**What you should do:**
Extract the whole listing as it stands. Do not include the pictures.
——————
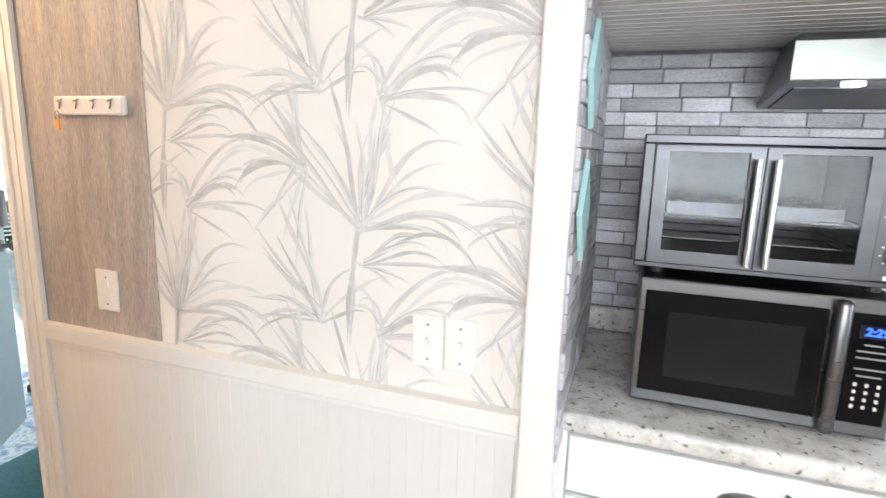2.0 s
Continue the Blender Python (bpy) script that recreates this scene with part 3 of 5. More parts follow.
# butterfly ornament
x = thing("butterfly_ornament", "small dark green metal butterfly on a drawer front", "ornament")
bm = bmesh.new()
for s in (-1, 1):
    for dz, w, h in ((0.010, 0.016, 0.015), (-0.010, 0.012, 0.011)):
        vs = [bm.verts.new((0.032 + s * (0.002 + w * u), 1.479 - 0.003 * abs(u), 0.815 + dz + h * v)) for u, v in ((0, -0.4), (0.6, -0.9), (1.1, 0.0), (0.9, 0.9), (0.2, 0.5))]
        bm.faces.new(vs)
bmesh.ops.solidify(bm, geom=bm.faces[:], thickness=0.0015)
part("wings", bm, mat("verdigris", (0.06, 0.16, 0.14), 0.4, 0.6, var=0.4, scale=50), x)
bm = bmesh.new()
cyl(bm, (0.032, 1.478, 0.797), (0.032, 1.478, 0.833), 0.0025, 0.0015, 8)
part("body", bm, BRONZE, x)

# microwave
x = thing("microwave", "stainless and black microwave under a toaster oven", "microwave")
part("body", rbox(-0.280, 0.184, 1.585, 1.93, 0.945, 1.215, 0.006), DARKSTEEL, x)
part("front_frame", rbox(-0.283, 0.187, 1.562, 1.586, 0.941, 1.217, 0.005), TRIMSTEEL, x)
d = part("door", rbox(-0.269, 0.062, 1.557, 1.563, 0.968, 1.191, 0.003), BLACKG, x, "black glass door")
part("window", rbox(-0.222, 0.025, 1.5555, 1.558, 1.005, 1.150, 0.001), mat("tinted_window", (0.010, 0.011, 0.013), 0.12, spec=0.25), d, "dark tinted window")
part("handle", rbox(0.066, 0.094, 1.535, 1.562, 0.944, 1.214, 0.010, 4), TRIMSTEEL, x, "brushed grey steel door handle", True)
cp = part("control_panel", rbox(0.098, 0.174, 1.556, 1.563, 0.970, 1.190, 0.002), BLACKG, x, "black control panel")
part("display", boxes((0.112, 0.164, 1.5545, 1.5565, 1.142, 1.168)), mat("display_black", (0.002, 0.004, 0.02), 0.2), cp)


def writing(text, size, m, material, parent=None, name="lettering", shear=0.0, bold=0.0, condense=1.0):
    """Letters from the built-in font, turned into a thin mesh; m places their middle, +z off the surface."""
    cu = bpy.data.curves.new(name, "FONT")
    cu.body, cu.size, cu.align_x, cu.align_y, cu.extrude, cu.shear, cu.offset = text, size, "CENTER", "CENTER", 0.0006, shear, bold
    cu.resolution_u = 2
    tmp = new(name, cu)
    dg = bpy.context.evaluated_depsgraph_get()
    me = bpy.data.meshes.new_from_object(tmp.evaluated_get(dg))
    bpy.data.objects.remove(tmp)
    me.transform(m @ Matrix.Diagonal((condense, 1, 1, 1)))
    me.materials.clear()
    me.materials.append(material)
    ob = new(name, me)
    ob.parent = parent
    return ob


writing("2:29", 0.022, pose(0.139, 1.554, 1.155, 90), BLUELED, cp, "clock_digits", 0.15, 0.0006)
for r in range(4):
    for c in range(3):
        bm = bmesh.new()
        cx, cz = 0.119 + c * 0.019, 1.050 - r * 0.015
        box(bm, cx - 0.0025, cx + 0.0025, 1.5552, 1.5562, cz - 0.0035, cz + 0.0035)
        part("key_mark", bm, PLASTIC, cp)
for z0, wd in ((1.128, 0.03), (1.115, 0.05), (1.102, 0.05), (1.080, 0.05), (1.066, 0.04)):
    part("key_mark", boxes((0.138 - wd / 2, 0.138 + wd / 2, 1.5552, 1.5562, z0, z0 + 0.003)), mat("grey_ink", (0.32, 0.33, 0.34), 0.5), cp)
for fx in (-0.25, 0.15):
    for fy in (1.60, 1.90):
        bm = bmesh.new()
        cyl(bm, (fx, fy, 0.93), (fx, fy, 0.945), 0.012)
        part("foot", bm, RUBBER, x)

# toaster oven
x = thing("toaster_oven", "grey steel french-door toaster oven stacked on a microwave", "toaster oven")
OX0, OX1, OY, OZ0, OZ1 = -0.299, 0.206, 1.60, 1.232, 1.513
bm = boxes((OX0, OX1, OY + 0.02, 1.95, OZ1 - 0.012, OZ1), (OX0, OX1, OY + 0.02, 1.95, OZ0, OZ0 + 0.02), (OX0, OX0 + 0.012, OY + 0.02, 1.95, OZ0 + 0.02, OZ1 - 0.012),
           (0.125, OX1, OY + 0.02, 1.95, OZ0 + 0.02, OZ1 - 0.012), (OX0 + 0.012, 0.125, 1.93, 1.95, OZ0 + 0.02, OZ1 - 0.012))
part("housing", bm, DARKSTEEL, x)
bm = bmesh.new()
for a in ((OX0, OX1, OZ1 - 0.018, OZ1), (OX0, OX1, OZ0, OZ0 + 0.012), (OX0, OX0 + 0.022, OZ0 + 0.012, OZ1 - 0.018), (0.125, OX1, OZ0 + 0.012, OZ1 - 0.018)):
    box(bm, a[0], a[1], OY, OY + 0.02, a[2], a[3])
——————
**Solution to the problem:**
2.0 s
Continue the Blender Python (bpy) script that recreates this scene with part 3 of 5. More parts follow.
# butterfly ornament
x = thing("butterfly_ornament", "small dark green metal butterfly on a drawer front", "ornament")
bm = bmesh.new()
for s in (-1, 1):
    for dz, w, h in ((0.010, 0.016, 0.015), (-0.010, 0.012, 0.011)):
        vs = [bm.verts.new((0.032 + s * (0.002 + w * u), 1.479 - 0.003 * abs(u), 0.815 + dz + h * v)) for u, v in ((0, -0.4), (0.6, -0.9), (1.1, 0.0), (0.9, 0.9), (0.2, 0.5))]
        bm.faces.new(vs)
bmesh.ops.solidify(bm, geom=bm.faces[:], thickness=0.0015)
part("wings", bm, mat("verdigris", (0.06, 0.16, 0.14), 0.4, 0.6, var=0.4, scale=50), x)
bm = bmesh.new()
cyl(bm, (0.032, 1.478, 0.797), (0.032, 1.478, 0.833), 0.0025, 0.0015, 8)
part("body", bm, BRONZE, x)

# microwave
x = thing("microwave", "stainless and black microwave under a toaster oven", "microwave")
part("body", rbox(-0.280, 0.184, 1.585, 1.93, 0.945, 1.215, 0.006), DARKSTEEL, x)
part("front_frame", rbox(-0.283, 0.187, 1.562, 1.586, 0.941, 1.217, 0.005), TRIMSTEEL, x)
d = part("door", rbox(-0.269, 0.062, 1.557, 1.563, 0.968, 1.191, 0.003), BLACKG, x, "black glass door")
part("window", rbox(-0.222, 0.025, 1.5555, 1.558, 1.005, 1.150, 0.001), mat("tinted_window", (0.010, 0.011, 0.013), 0.12, spec=0.25), d, "dark tinted window")
part("handle", rbox(0.066, 0.094, 1.535, 1.562, 0.944, 1.214, 0.010, 4), TRIMSTEEL, x, "brushed grey steel door handle", True)
cp = part("control_panel", rbox(0.098, 0.174, 1.556, 1.563, 0.970, 1.190, 0.002), BLACKG, x, "black control panel")
part("display", boxes((0.112, 0.164, 1.5545, 1.5565, 1.142, 1.168)), mat("display_black", (0.002, 0.004, 0.02), 0.2), cp)


def writing(text, size, m, material, parent=None, name="lettering", shear=0.0, bold=0.0, condense=1.0):
    """Letters from the built-in font, turned into a thin mesh; m places their middle, +z off the surface."""
    cu = bpy.data.curves.new(name, "FONT")
    cu.body, cu.size, cu.align_x, cu.align_y, cu.extrude, cu.shear, cu.offset = text, size, "CENTER", "CENTER", 0.0006, shear, bold
    cu.resolution_u = 2
    tmp = new(name, cu)
    dg = bpy.context.evaluated_depsgraph_get()
    me = bpy.data.meshes.new_from_object(tmp.evaluated_get(dg))
    bpy.data.objects.remove(tmp)
    me.transform(m @ Matrix.Diagonal((condense, 1, 1, 1)))
    me.materials.clear()
    me.materials.append(material)
    ob = new(name, me)
    ob.parent = parent
    return ob


writing("2:29", 0.022, pose(0.139, 1.554, 1.155, 90), BLUELED, cp, "clock_digits", 0.15, 0.0006)
for r in range(4):
    for c in range(3):
        bm = bmesh.new()
        cx, cz = 0.119 + c * 0.019, 1.050 - r * 0.015
        box(bm, cx - 0.0025, cx + 0.0025, 1.5552, 1.5562, cz - 0.0035, cz + 0.0035)
        part("key_mark", bm, PLASTIC, cp)
for z0, wd in ((1.128, 0.03), (1.115, 0.05), (1.102, 0.05), (1.080, 0.05), (1.066, 0.04)):
    part("key_mark", boxes((0.138 - wd / 2, 0.138 + wd / 2, 1.5552, 1.5562, z0, z0 + 0.003)), mat("grey_ink", (0.32, 0.33, 0.34), 0.5), cp)
for fx in (-0.25, 0.15):
    for fy in (1.60, 1.90):
        bm = bmesh.new()
        cyl(bm, (fx, fy, 0.93), (fx, fy, 0.945), 0.012)
        part("foot", bm, RUBBER, x)

# toaster oven
x = thing("toaster_oven", "grey steel french-door toaster oven stacked on a microwave", "toaster oven")
OX0, OX1, OY, OZ0, OZ1 = -0.299, 0.206, 1.60, 1.232, 1.513
bm = boxes((OX0, OX1, OY + 0.02, 1.95, OZ1 - 0.012, OZ1), (OX0, OX1, OY + 0.02, 1.95, OZ0, OZ0 + 0.02), (OX0, OX0 + 0.012, OY + 0.02, 1.95, OZ0 + 0.02, OZ1 - 0.012),
           (0.125, OX1, OY + 0.02, 1.95, OZ0 + 0.02, OZ1 - 0.012), (OX0 + 0.012, 0.125, 1.93, 1.95, OZ0 + 0.02, OZ1 - 0.012))
part("housing", bm, DARKSTEEL, x)
bm = bmesh.new()
for a in ((OX0, OX1, OZ1 - 0.018, OZ1), (OX0, OX1, OZ0, OZ0 + 0.012), (OX0, OX0 + 0.022, OZ0 + 0.012, OZ1 - 0.018), (0.125, OX1, OZ0 + 0.012, OZ1 - 0.018)):
    box(bm, a[0], a[1], OY, OY + 0.02, a[2], a[3])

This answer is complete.